What’s this all about?
The world of shapez.io is an infinite grid and your task is to deliver certain specific geometric shapes to your hub at the center.
You do this by building small factories, the most basic of which is:
- An extractor that continually extracts (duh) the shape,
- A series of conveyor belts to your hub
As you progress, you’ll be required to deliver more complex shapes. In some cases, you’ll need to cut up the basic shape, rotate and color it to match specifications.
The main game loop is just that: building small factories here and there to deliver specific pieces.
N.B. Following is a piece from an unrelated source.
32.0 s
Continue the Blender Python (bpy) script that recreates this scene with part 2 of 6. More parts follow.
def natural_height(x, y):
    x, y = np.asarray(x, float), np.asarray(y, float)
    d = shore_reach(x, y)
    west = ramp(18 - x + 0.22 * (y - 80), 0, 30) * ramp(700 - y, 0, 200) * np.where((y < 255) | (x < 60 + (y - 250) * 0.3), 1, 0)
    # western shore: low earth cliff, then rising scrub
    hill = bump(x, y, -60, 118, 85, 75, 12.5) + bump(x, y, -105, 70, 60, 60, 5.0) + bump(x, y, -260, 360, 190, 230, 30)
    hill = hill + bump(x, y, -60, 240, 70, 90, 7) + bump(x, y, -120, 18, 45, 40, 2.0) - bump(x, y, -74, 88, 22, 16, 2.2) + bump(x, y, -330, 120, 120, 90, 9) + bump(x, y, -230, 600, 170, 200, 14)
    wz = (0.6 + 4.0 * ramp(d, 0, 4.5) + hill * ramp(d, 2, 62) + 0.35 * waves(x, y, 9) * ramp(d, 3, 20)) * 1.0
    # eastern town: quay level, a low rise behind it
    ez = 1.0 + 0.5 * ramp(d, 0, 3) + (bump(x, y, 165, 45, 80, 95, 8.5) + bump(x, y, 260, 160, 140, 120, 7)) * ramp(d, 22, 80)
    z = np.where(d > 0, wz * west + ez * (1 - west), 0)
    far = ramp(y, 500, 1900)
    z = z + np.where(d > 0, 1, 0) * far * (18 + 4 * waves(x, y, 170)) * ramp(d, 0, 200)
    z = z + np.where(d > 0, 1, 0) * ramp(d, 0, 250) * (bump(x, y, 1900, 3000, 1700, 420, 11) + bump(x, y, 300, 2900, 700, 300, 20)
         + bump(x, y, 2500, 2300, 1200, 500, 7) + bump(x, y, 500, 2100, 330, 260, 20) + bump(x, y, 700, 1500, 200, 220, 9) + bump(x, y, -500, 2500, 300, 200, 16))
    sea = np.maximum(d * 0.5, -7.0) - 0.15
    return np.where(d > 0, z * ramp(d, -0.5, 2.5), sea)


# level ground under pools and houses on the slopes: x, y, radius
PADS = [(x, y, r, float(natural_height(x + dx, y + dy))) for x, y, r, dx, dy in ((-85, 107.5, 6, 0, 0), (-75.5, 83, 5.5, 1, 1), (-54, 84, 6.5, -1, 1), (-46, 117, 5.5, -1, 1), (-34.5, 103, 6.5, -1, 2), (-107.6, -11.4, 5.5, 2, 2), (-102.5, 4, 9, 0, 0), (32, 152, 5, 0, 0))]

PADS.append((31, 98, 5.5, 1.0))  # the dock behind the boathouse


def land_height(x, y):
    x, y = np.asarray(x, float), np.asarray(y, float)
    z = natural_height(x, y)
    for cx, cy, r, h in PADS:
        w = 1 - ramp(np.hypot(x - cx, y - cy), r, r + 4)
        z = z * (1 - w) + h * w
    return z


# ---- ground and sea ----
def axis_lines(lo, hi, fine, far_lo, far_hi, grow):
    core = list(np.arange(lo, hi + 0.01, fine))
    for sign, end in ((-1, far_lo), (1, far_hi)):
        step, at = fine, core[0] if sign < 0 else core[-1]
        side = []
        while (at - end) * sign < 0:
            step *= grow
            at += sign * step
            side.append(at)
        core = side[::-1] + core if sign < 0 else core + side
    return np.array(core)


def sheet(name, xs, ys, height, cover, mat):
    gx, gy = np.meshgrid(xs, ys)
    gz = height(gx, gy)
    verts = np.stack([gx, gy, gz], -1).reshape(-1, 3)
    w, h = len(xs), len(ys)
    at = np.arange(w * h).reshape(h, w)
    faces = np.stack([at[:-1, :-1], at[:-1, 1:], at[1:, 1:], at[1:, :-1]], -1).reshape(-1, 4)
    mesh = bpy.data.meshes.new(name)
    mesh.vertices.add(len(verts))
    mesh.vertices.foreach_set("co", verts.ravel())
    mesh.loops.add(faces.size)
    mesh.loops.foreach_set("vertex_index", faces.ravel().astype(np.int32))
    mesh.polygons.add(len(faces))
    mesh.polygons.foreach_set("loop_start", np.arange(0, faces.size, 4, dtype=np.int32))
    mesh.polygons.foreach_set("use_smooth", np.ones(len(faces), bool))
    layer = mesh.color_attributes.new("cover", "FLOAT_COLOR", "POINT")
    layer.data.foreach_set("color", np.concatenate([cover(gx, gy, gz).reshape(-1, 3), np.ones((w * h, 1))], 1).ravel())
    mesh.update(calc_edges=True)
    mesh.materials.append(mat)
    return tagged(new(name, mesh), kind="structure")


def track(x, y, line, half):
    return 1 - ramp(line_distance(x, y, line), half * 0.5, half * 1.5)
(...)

If you focus solely on the main product, you will take ages to reach the required quantities. That’s why early on the game warns you: “do not delete old factories”. There are «secondary» goals that, when met, will allow you to improve your factories, essentially improving the processing rate of all your parts (e.g. makes your conveyor belts faster, painters can process more tiles per second, et cetera).
Why would I do this?
Believe me, if you try the game (demo link above!) you’ll almost immediately know if this game is for you.
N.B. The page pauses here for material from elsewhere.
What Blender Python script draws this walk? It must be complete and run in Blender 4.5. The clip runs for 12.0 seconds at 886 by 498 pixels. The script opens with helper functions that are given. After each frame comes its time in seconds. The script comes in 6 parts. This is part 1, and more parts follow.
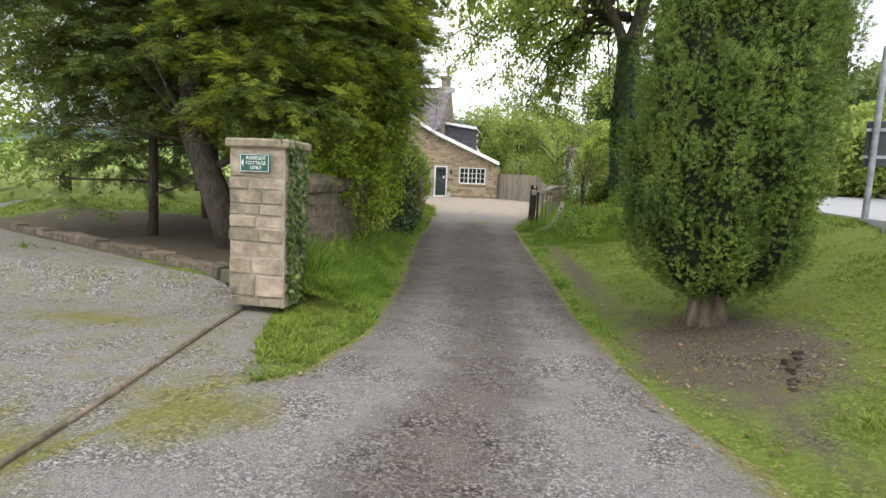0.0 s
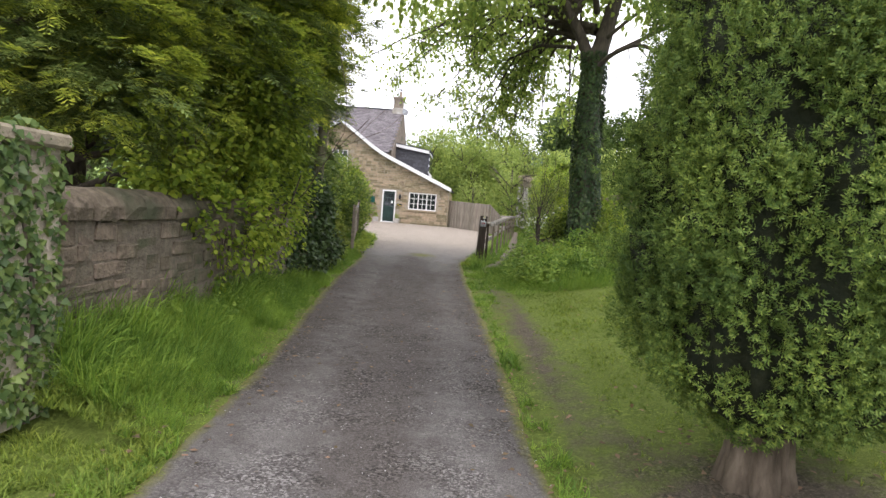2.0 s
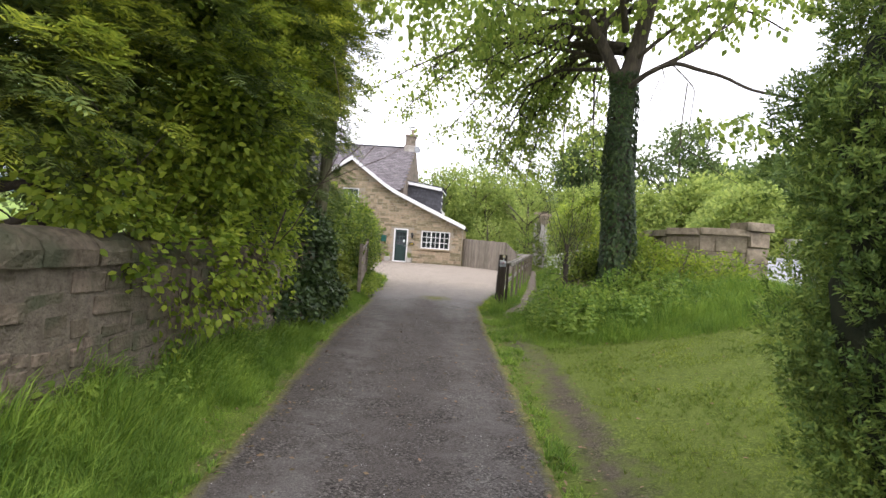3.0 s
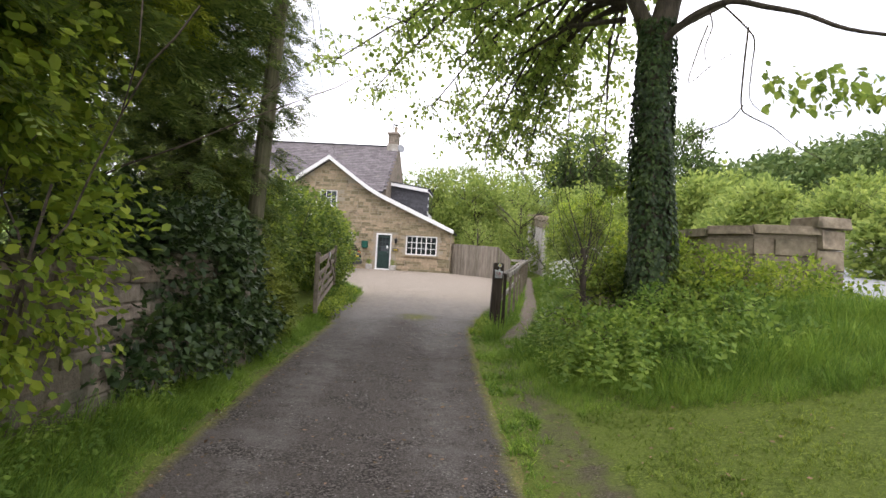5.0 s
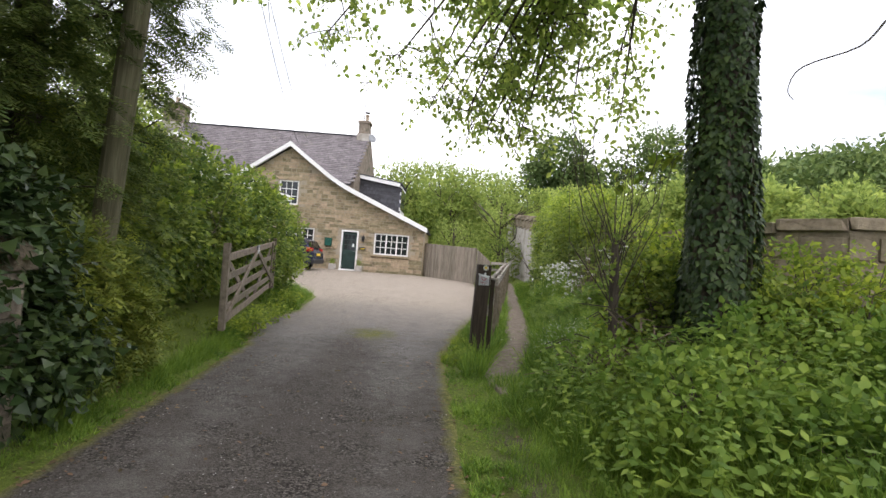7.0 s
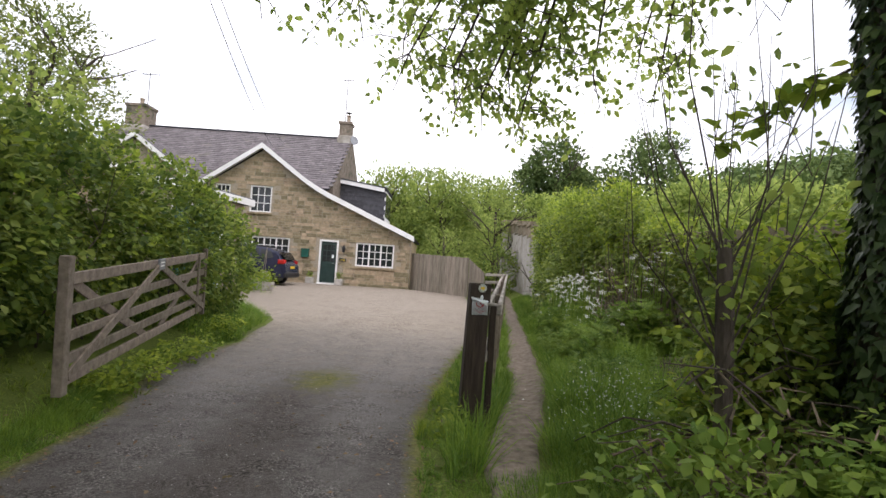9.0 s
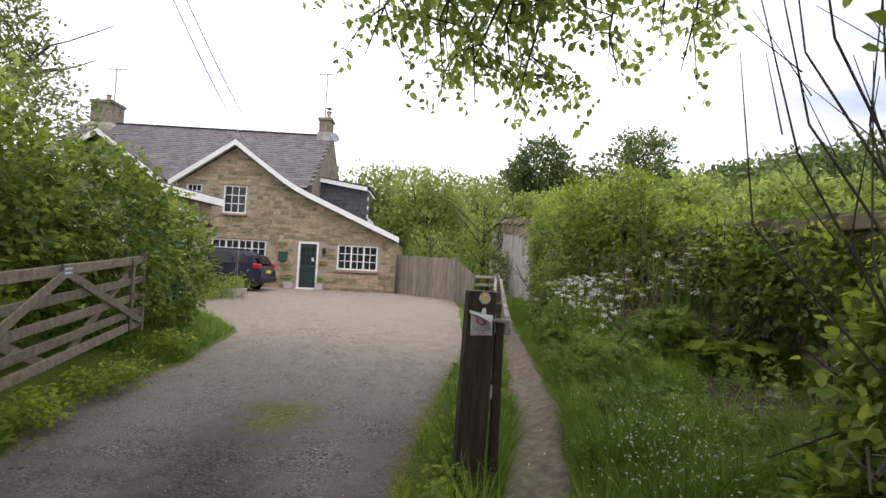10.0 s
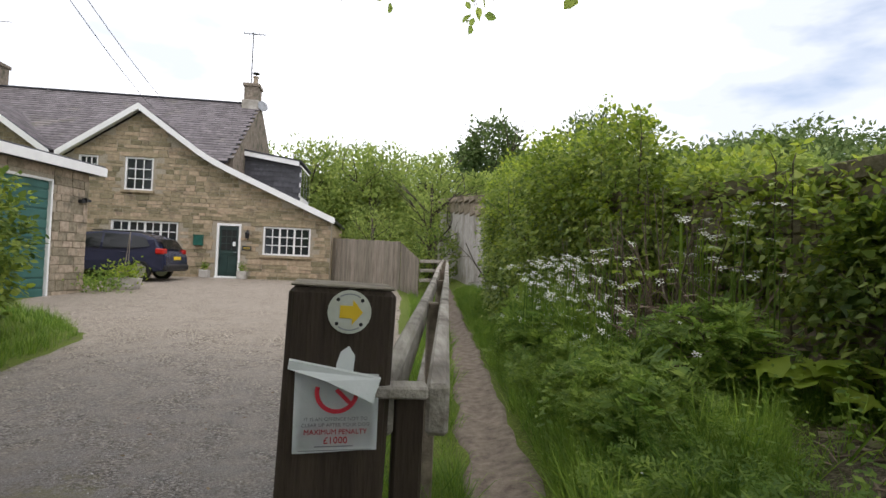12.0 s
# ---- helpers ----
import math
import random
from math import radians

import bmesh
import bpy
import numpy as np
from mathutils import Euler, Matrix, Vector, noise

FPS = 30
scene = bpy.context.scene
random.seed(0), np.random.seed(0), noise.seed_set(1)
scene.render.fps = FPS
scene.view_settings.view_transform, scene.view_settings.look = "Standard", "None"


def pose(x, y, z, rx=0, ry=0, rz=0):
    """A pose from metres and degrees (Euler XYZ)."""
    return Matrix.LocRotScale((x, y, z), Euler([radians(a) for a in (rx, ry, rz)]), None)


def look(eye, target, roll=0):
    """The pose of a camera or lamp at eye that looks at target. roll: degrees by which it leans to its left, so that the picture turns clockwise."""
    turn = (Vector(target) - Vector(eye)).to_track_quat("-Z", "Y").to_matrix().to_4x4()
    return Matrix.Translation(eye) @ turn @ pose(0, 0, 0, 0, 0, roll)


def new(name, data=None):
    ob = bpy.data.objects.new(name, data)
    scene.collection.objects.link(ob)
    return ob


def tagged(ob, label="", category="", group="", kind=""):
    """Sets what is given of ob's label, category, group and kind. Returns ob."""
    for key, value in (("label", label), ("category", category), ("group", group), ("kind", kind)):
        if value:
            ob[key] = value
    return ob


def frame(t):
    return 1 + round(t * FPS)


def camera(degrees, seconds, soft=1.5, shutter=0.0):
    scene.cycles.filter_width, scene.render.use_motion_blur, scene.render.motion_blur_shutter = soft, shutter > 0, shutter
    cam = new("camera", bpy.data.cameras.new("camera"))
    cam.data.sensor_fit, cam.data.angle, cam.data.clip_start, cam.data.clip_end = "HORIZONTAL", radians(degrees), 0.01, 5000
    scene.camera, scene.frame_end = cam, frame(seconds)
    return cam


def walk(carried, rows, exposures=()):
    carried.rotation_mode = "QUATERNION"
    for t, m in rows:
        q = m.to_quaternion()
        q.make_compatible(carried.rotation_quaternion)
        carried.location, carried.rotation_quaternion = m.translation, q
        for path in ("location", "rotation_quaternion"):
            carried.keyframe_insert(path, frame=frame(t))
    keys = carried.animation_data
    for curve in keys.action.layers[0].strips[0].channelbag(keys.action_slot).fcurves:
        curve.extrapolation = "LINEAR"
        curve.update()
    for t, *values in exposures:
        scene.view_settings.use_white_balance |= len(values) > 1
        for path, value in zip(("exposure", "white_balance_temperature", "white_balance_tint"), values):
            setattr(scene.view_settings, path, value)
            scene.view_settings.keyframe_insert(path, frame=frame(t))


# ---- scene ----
cam = camera(77.9, 12.0)
PATH = [
    (0, (5.645, 2.375, 0.752), (5.393, 4.346, 0.521), 2.5),
    (0.5, (5.815, 2.908, 0.742), (5.717, 4.893, 0.52), 2.9),
    (1, (5.896, 3.484, 0.748), (5.846, 5.472, 0.533), 3.2),
    (1.5, (5.901, 4.056, 0.785), (5.845, 6.046, 0.592), 4.9),
    (2, (5.851, 4.676, 0.84), (5.758, 6.67, 0.711), 4.7),
    (2.5, (5.764, 5.331, 0.844), (5.622, 7.325, 0.822), 4.7),
    (4.3, (5.664, 7.722, 0.904), (5.528, 9.717, 0.93), 3.1),
    (4.5, (5.641, 8.014, 0.911), (5.508, 10.01, 0.935), 3.7),
    (5, (5.712, 8.738, 0.925), (5.595, 10.735, 0.953), 3.3),
    (5.5, (5.666, 9.461, 0.924), (5.557, 11.458, 0.962), 3.7),
    (6, (5.735, 10.176, 0.887), (5.646, 12.174, 0.932), 3.7),
    (6.5, (5.686, 10.91, 0.891), (5.62, 12.908, 0.924), 4.2),
    (7, (5.688, 11.646, 0.872), (5.662, 13.645, 0.915), 4.6),
    (7.2, (5.681, 11.944, 0.904), (5.662, 13.944, 0.959), 4.6),
    (8.8, (5.798, 13.975, 0.97), (5.794, 15.973, 1.049), 4.1),
    (9, (5.822, 14.248, 0.951), (5.821, 16.246, 1.032), 3.8),
    (9.5, (5.843, 14.955, 0.963), (5.86, 16.953, 1.053), 3.0),
    (10, (5.826, 15.625, 0.966), (5.873, 17.623, 1.057), 3.0),
    (10.5, (5.884, 16.308, 0.975), (5.965, 18.304, 1.066), 2.3),
    (11, (5.958, 16.961, 0.962), (6.076, 18.955, 1.048), 2.3),
    (11.5, (6.141, 17.64, 0.938), (6.33, 19.63, 1.011), 2.1),
    (12, (6.25, 18.23, 0.915), (6.476, 20.217, 0.965), 2.4),
]
walk(cam, [(t, look(eye, aim, roll)) for t, eye, aim, roll in PATH],
     exposures=[(0.0, 0.71, 6450, 12), (1.0, 0.74, 6400, 13), (2.5, 0.84, 6300, 18), (4.5, 0.67, 6400, 18), (7.0, 0.62, 6400, 16), (9.5, 0.34, 6400, 18), (11.0, 0.23, 6400, 16), (12.0, 0.20, 6400, 14)])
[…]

Some people—like yours truly—enjoy the planning aspect of these resource management / base building games. The more complex shapes will require you to put some thought on how and where to build your bases to maximize efficiency. Eventually, you’ll go back to an old factory only to find it clogged, and that’s a different and interesting problem to think about: how to fix this particular setup? How to manage parts with different input/output rates? Would it be easier to demolish and start from scratch?
Useful features for the prospective shape engineer
Game features that I enjoy, in no particular order
- Most features can be accessed with keyboard inputs,
- Most critical parts have mirror images to reduce frustration,
- The grid is—for all intents and purposes of playing—infinite. This is to encourage the directive of never deleting factories (because there’s always more resources out there),
- You can easily put down specific markers on the map, name them and travel between them with only one click,
- After a while, you can copy/paste entire blocks (for a cost…),
- There’s a handy HUD to keep track of precisely what shape you’re expected to produce. This HUD can be turned off,
- There’s a very handy page to track precisely what parts you’re delivering to the hub, what intermediate products are being produced, what shapes are «stored» and how many of them, general production rates… all for the nerd/completionist inside…
What do you think, Andy?
I enjoy games that let me chill and I enjoy games where I take definite steps towards a goal. shapez.io has both.
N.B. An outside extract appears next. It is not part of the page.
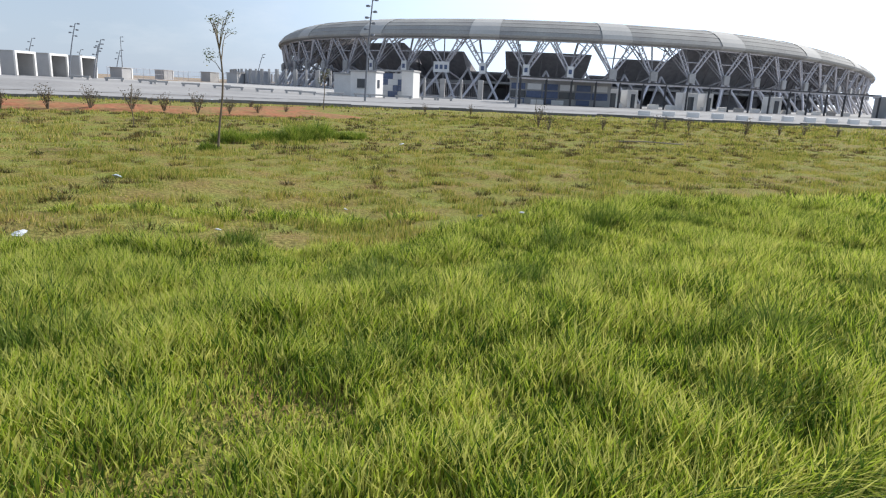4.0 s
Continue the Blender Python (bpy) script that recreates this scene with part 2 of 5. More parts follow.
# ---- mesh building ----
class Mesh:
    """Collects pieces of one part and links them as one mesh."""

    def __init__(self):
        self.v, self.f = [], []

    def add(self, vs, fs):
        k = len(self.v)
        self.v += [tuple(p) for p in vs]
        self.f += [tuple(i + k for i in f) for f in fs]
        return self

    def tube(self, a, b, r, r2=None, n=5, caps=False):
        a, b = Vector(a), Vector(b)
        d = (b - a)
        if d.length < 1e-6:
            return self
        d.normalize()
        u = d.cross(Vector((0, 0, 1)))
        if u.length < 1e-3:
            u = Vector((1, 0, 0))
        u.normalize()
        w = d.cross(u)
        r2 = r if r2 is None else r2
        vs = []
        for p, q in ((a, r), (b, r2)):
            for i in range(n):
                t = 2 * math.pi * i / n
                vs.append(p + (u * math.cos(t) + w * math.sin(t)) * q)
        fs = [(i, (i + 1) % n, n + (i + 1) % n, n + i) for i in range(n)]
        if caps:
            fs += [tuple(range(n - 1, -1, -1)), tuple(range(n, 2 * n))]
        return self.add(vs, fs)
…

The game was pitched to me as «Factorio without monsters», but I cannot attest to how true this is because I’ve never player Factorio. What I can say is that shapez.io is incredibly chill: there’s pretty much no way to actually «lose» progress, as you’re continually delivering pieces to your Hub.
Granted, this means that there is little «active challenge» or adversarial elements to your game. Once you’ve built a factory that produces the needed part, there’s no real reason to come back to it except to upgrade its efficiency (and mind you, this is by design: you’re much better off never deleting old factories).
But if you’re like me and want something relaxing, this could be the game for you. I myself use it as a relaxing space where I can listen to my podcasts/audiobooks without the game distracting me. I can just focus on the music and be lazy, or pump Kraftwerk to my eardrums and really work on space-economical, high-rate factories. The choice is yours.
Seriously, if you’re intrigued, go play the demo. I love devs that put out demos, regardless of the game. I love devs that believe in their product enough to give a bit of it away to be battle tested.
You’ll know if it’s for you in just a few cycles.